Salesforce’s CPO talks about their internal AI rollout and which executive she works most closely with
Every company in the world is scrambling to figure out how to use AI within their own ranks, but not all of them are as well equipped to meet the challenge as tech giant Salesforce.
The cloud-based software company is known for products like communications app Slack and data visualization platform Tableau, but they’ve been experimenting with AI for over a decade, according to a company rep. And today, Salesforce is sharing specific ways that its AI bot, “Einstein,” is affecting employee productivity within its own workforce.
Integrating Einstein into Slack has saved employees 50,000 hours within one business quarter, and the bot answered nearly 370,000 employee questions, according to the company. Merging it into Project Basecamp, the company’s project management platform, has resolved 88,000 worker requests, speeding up issue resolution from an average of 48 hours to just 30 minutes. Around 85% of staffers have used the tool to compute the best course of action to meet a career goal, and it’s also involved in the company’s hiring and onboarding function, Experience Cloud. Salesforce says that on that platform, it has resolved 88% of problems that would have typically required human intervention, reducing reliance on tech agents by 50%.
Fortune spoke with Salesforce’s chief people officer Nathalie Scardino to get her thoughts about AI in the workplace, how she collaborates with fellow executives, and what she thinks is most critical when it comes to HR and the new tech.
“The HR space, with the acceleration of AI, is transformative to the employee experience in a way that I don’t think we’ve ever seen before,” she says. “What I’m loving is we know that AI is transforming how we work.”
This interview has been edited and condensed for clarity.
How do you work with other executives on AI initiatives?
The person I work with the most is our CIO, Juan Perez. I think we must talk every other day at this point. With his office we’ve deployed over 50 AI tools into the hands of our organization. At our Dreamforce event in September last year, we had an opportunity to start talking about the future of work. At that point it was myself, our CIO, and our head of real estate. Because if you think about the employee experience, it’s people, places, and technology that affects employee engagement. So the three of us have a weekly steerco [steering committee meeting] when we talk about key metrics and how adoption is going of these deployments.
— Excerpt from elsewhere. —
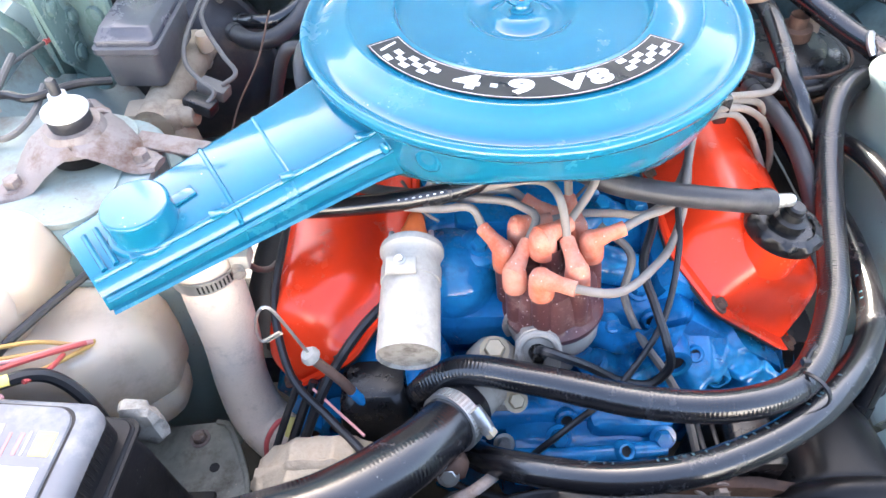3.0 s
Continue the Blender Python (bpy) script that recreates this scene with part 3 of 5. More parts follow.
# front faces of the heads, with bosses and dark core holes
for s in (1, -1):
    yf = -0.262 if s < 0 else -0.245
    off = 0.0 if s > 0 else 0.027
    face = [(s * x + off, z) for x, z in ((0.100, 0.730), (0.118, 0.788), (0.140, 0.800), (0.258, 0.708), (0.276, 0.672), (0.235, 0.610), (0.12, 0.62))]
    part("head_face", roughen(prism(face if s > 0 else face[::-1], yf * -1 - 0.050, yf * -1 - 0.016, Matrix(((1, 0, 0, 0), (0, 0, -1, 0), (0, 1, 0, 0), (0, 0, 0, 1))), 0.008), 0.003, 40, s), BLUE_CAST, eng)
    for x, z, r in ((0.128, 0.765, 0.011), (0.160, 0.728, 0.008), (0.178, 0.735, 0.0075), (0.215, 0.690, 0.012), (0.245, 0.682, 0.008), (0.15, 0.69, 0.012)):
        m = frame_at((s * x + off, yf - 0.010, z), (0, -1, 0.15))
        part("boss", lathe([(r * 1.9, -0.020), (r * 1.6, 0.003), (r * 1.25, 0.0045), (r, 0.004), (r * 0.95, -0.001)], m, 20), BLUE_CAST, eng)
        part("core_hole", lathe([(r * 0.97, 0.0), (0, -0.0005)], m, 16), GREASE_AND_SHADE, eng)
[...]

How are you working to eliminate bias in the AI tools?
We have an AI governance council. We make sure it’s ethical, it’s legal, and that we’re looking at potential risks of bias before it even gets released. Our AI Council has been a big game changer that has centralized our work—it is spearheaded by the Office of Ethical and Humane Use that has been in place for at least five years. We have the head of data and analytics, who works on the strategy and intelligence of that data, and then there’s the CIO and people representation.
How do you measure which AI tools are working best for staffers?
We have pretty robust listening strategies and surveys of our employees. Each part of the business has ways to engage, whether it’s at a hackathon or work that rolls up through the AI Council. We try to make it easy for staffers to provide feedback.
Also the CIO and CPO relationship is a part of the strategy we have, which is looking at adoption. We’ve deployed 50 AI tools, but what is the adoption of each? These [Einstein-powered tools] are clearly some of the biggest adopted applications that we’ve seen in using AI. But we’re constantly looking at what should stay, what should go, what’s redundant, what’s no longer useful. What new ideas that we should search towards.